* start Supplied data *
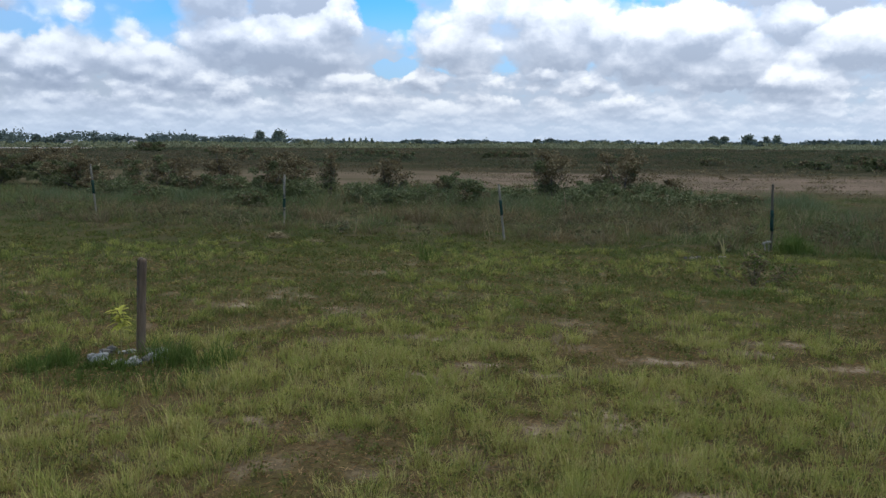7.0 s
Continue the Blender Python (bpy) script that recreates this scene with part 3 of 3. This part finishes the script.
# ---- far scrub and woods ----
def build_far():
    rng = np.random.RandomState(7)
    x, y = sector(4200, rng, 72, 400, -48, 34, 0.0)
    d = np.hypot(x, y)
    keep = (fractal(x * 0.5, y, 0.045, 101, 3) > 0.50) & (d > 76 + 60 * (fractal(x, y, 0.05, 102, 3) - 0.45)) & ~((np.degrees(np.arctan2(x, y)) < -27) & (d > 290))
    x, y, d = x[keep], y[keep], d[keep]
    k = len(x)
    wide, tall = (1.4 + 3.0 * rng.rand(k)) * (0.7 + d / 200), (0.3 + 1.2 * rng.rand(k) ** 1.8) * (1 - 0.35 * step(d, 120, 240))
    c = clumps(x, y, wide, tall, 62, rng)
    stuff("far_scrub", leaves("far_scrub", c, np.repeat(0.105 + d / 920, 62) * (0.7 + 0.6 * rng.rand(len(c))), FAR_LEAF, rng, 0.7, tuft=np.repeat(np.clip(0.5 + 2.2 * (fractal(x * 0.5, y, 0.06, 103, 3) - 0.5) + 0.7 * (rng.rand(k) - 0.5), 0, 1), 62)),
          "low dark olive-brown scrub covering the plain", "scrub")
    n = 64000
    x, y = sector(n, rng, 68, 430, -48, 34, 0.0)
    d = np.hypot(x, y)
    keep = ((y > 74 + 12 * (fractal(x, y, 0.12, 105, 2) - 0.5)) | (x < -14)) & (fractal(x * 0.4, y, 0.05, 109, 3) > 0.30)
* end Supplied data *
* **Task directions**:
Copy the listing exactly. Any image in it stays out of the copy.

* **Full response**:
7.0 s
Continue the Blender Python (bpy) script that recreates this scene with part 3 of 3. This part finishes the script.
# ---- far scrub and woods ----
def build_far():
    rng = np.random.RandomState(7)
    x, y = sector(4200, rng, 72, 400, -48, 34, 0.0)
    d = np.hypot(x, y)
    keep = (fractal(x * 0.5, y, 0.045, 101, 3) > 0.50) & (d > 76 + 60 * (fractal(x, y, 0.05, 102, 3) - 0.45)) & ~((np.degrees(np.arctan2(x, y)) < -27) & (d > 290))
    x, y, d = x[keep], y[keep], d[keep]
    k = len(x)
    wide, tall = (1.4 + 3.0 * rng.rand(k)) * (0.7 + d / 200), (0.3 + 1.2 * rng.rand(k) ** 1.8) * (1 - 0.35 * step(d, 120, 240))
    c = clumps(x, y, wide, tall, 62, rng)
    stuff("far_scrub", leaves("far_scrub", c, np.repeat(0.105 + d / 920, 62) * (0.7 + 0.6 * rng.rand(len(c))), FAR_LEAF, rng, 0.7, tuft=np.repeat(np.clip(0.5 + 2.2 * (fractal(x * 0.5, y, 0.06, 103, 3) - 0.5) + 0.7 * (rng.rand(k) - 0.5), 0, 1), 62)),
          "low dark olive-brown scrub covering the plain", "scrub")
    n = 64000
    x, y = sector(n, rng, 68, 430, -48, 34, 0.0)
    d = np.hypot(x, y)
    keep = ((y > 74 + 12 * (fractal(x, y, 0.12, 105, 2) - 0.5)) | (x < -14)) & (fractal(x * 0.4, y, 0.05, 109, 3) > 0.30)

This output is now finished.